> _Requirements_
Extract each line of the material that follows exactly and omit its pictures.

• • • • • • •

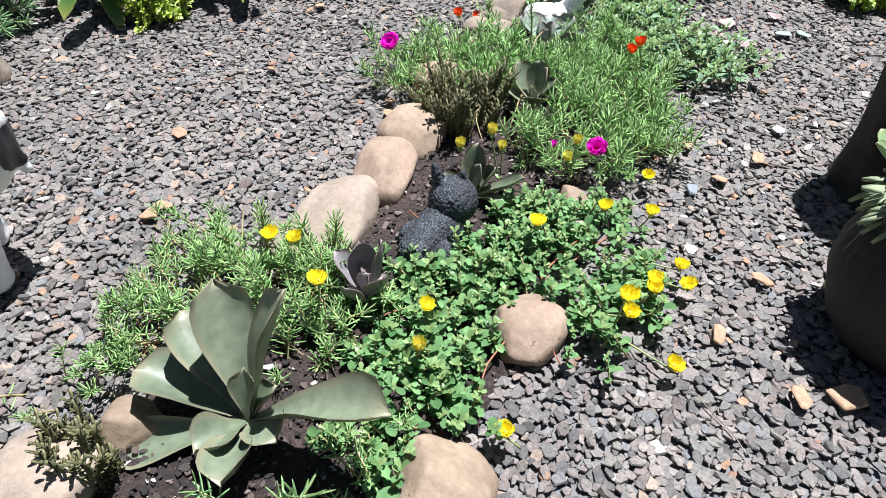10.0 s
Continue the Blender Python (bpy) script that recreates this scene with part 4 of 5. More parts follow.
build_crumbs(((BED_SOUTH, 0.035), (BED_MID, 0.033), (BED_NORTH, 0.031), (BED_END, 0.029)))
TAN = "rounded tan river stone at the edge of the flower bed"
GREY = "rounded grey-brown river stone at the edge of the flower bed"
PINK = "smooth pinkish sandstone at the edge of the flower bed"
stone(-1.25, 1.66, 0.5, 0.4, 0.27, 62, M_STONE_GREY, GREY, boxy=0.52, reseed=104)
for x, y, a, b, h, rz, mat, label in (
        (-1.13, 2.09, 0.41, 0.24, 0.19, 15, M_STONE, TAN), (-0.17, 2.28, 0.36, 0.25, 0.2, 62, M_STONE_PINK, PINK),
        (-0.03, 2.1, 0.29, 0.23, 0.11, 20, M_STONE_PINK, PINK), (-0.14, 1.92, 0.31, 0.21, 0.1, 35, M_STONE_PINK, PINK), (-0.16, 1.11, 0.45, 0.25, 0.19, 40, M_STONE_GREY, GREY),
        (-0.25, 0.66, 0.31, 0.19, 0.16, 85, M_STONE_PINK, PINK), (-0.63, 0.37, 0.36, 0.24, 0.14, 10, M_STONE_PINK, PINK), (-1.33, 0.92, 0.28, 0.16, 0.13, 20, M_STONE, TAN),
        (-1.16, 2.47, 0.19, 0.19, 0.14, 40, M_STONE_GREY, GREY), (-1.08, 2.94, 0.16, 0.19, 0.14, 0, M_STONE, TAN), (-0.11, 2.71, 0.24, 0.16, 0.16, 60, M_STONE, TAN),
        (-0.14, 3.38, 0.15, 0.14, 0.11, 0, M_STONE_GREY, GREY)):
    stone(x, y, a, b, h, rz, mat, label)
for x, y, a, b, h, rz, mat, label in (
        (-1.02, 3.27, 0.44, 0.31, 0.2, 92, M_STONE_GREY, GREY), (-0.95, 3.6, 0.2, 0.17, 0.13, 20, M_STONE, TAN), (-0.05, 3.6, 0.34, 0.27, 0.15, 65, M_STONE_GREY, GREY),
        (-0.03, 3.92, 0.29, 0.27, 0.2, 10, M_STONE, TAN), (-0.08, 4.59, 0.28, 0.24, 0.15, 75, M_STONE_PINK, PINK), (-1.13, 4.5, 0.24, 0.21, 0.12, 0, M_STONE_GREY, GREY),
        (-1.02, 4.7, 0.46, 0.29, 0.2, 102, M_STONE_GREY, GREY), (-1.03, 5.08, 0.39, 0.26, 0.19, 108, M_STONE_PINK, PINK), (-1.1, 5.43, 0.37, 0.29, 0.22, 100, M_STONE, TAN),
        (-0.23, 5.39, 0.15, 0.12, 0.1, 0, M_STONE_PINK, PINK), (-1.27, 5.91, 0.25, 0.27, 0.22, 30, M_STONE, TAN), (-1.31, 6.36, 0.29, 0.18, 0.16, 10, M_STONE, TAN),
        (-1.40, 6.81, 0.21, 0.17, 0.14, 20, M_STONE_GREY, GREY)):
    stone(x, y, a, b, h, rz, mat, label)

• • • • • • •

> _Written answer_
10.0 s
Continue the Blender Python (bpy) script that recreates this scene with part 4 of 5. More parts follow.
build_crumbs(((BED_SOUTH, 0.035), (BED_MID, 0.033), (BED_NORTH, 0.031), (BED_END, 0.029)))
TAN = "rounded tan river stone at the edge of the flower bed"
GREY = "rounded grey-brown river stone at the edge of the flower bed"
PINK = "smooth pinkish sandstone at the edge of the flower bed"
stone(-1.25, 1.66, 0.5, 0.4, 0.27, 62, M_STONE_GREY, GREY, boxy=0.52, reseed=104)
for x, y, a, b, h, rz, mat, label in (
        (-1.13, 2.09, 0.41, 0.24, 0.19, 15, M_STONE, TAN), (-0.17, 2.28, 0.36, 0.25, 0.2, 62, M_STONE_PINK, PINK),
        (-0.03, 2.1, 0.29, 0.23, 0.11, 20, M_STONE_PINK, PINK), (-0.14, 1.92, 0.31, 0.21, 0.1, 35, M_STONE_PINK, PINK), (-0.16, 1.11, 0.45, 0.25, 0.19, 40, M_STONE_GREY, GREY),
        (-0.25, 0.66, 0.31, 0.19, 0.16, 85, M_STONE_PINK, PINK), (-0.63, 0.37, 0.36, 0.24, 0.14, 10, M_STONE_PINK, PINK), (-1.33, 0.92, 0.28, 0.16, 0.13, 20, M_STONE, TAN),
        (-1.16, 2.47, 0.19, 0.19, 0.14, 40, M_STONE_GREY, GREY), (-1.08, 2.94, 0.16, 0.19, 0.14, 0, M_STONE, TAN), (-0.11, 2.71, 0.24, 0.16, 0.16, 60, M_STONE, TAN),
        (-0.14, 3.38, 0.15, 0.14, 0.11, 0, M_STONE_GREY, GREY)):
    stone(x, y, a, b, h, rz, mat, label)
for x, y, a, b, h, rz, mat, label in (
        (-1.02, 3.27, 0.44, 0.31, 0.2, 92, M_STONE_GREY, GREY), (-0.95, 3.6, 0.2, 0.17, 0.13, 20, M_STONE, TAN), (-0.05, 3.6, 0.34, 0.27, 0.15, 65, M_STONE_GREY, GREY),
        (-0.03, 3.92, 0.29, 0.27, 0.2, 10, M_STONE, TAN), (-0.08, 4.59, 0.28, 0.24, 0.15, 75, M_STONE_PINK, PINK), (-1.13, 4.5, 0.24, 0.21, 0.12, 0, M_STONE_GREY, GREY),
        (-1.02, 4.7, 0.46, 0.29, 0.2, 102, M_STONE_GREY, GREY), (-1.03, 5.08, 0.39, 0.26, 0.19, 108, M_STONE_PINK, PINK), (-1.1, 5.43, 0.37, 0.29, 0.22, 100, M_STONE, TAN),
        (-0.23, 5.39, 0.15, 0.12, 0.1, 0, M_STONE_PINK, PINK), (-1.27, 5.91, 0.25, 0.27, 0.22, 30, M_STONE, TAN), (-1.31, 6.36, 0.29, 0.18, 0.16, 10, M_STONE, TAN),
        (-1.40, 6.81, 0.21, 0.17, 0.14, 20, M_STONE_GREY, GREY)):
    stone(x, y, a, b, h, rz, mat, label)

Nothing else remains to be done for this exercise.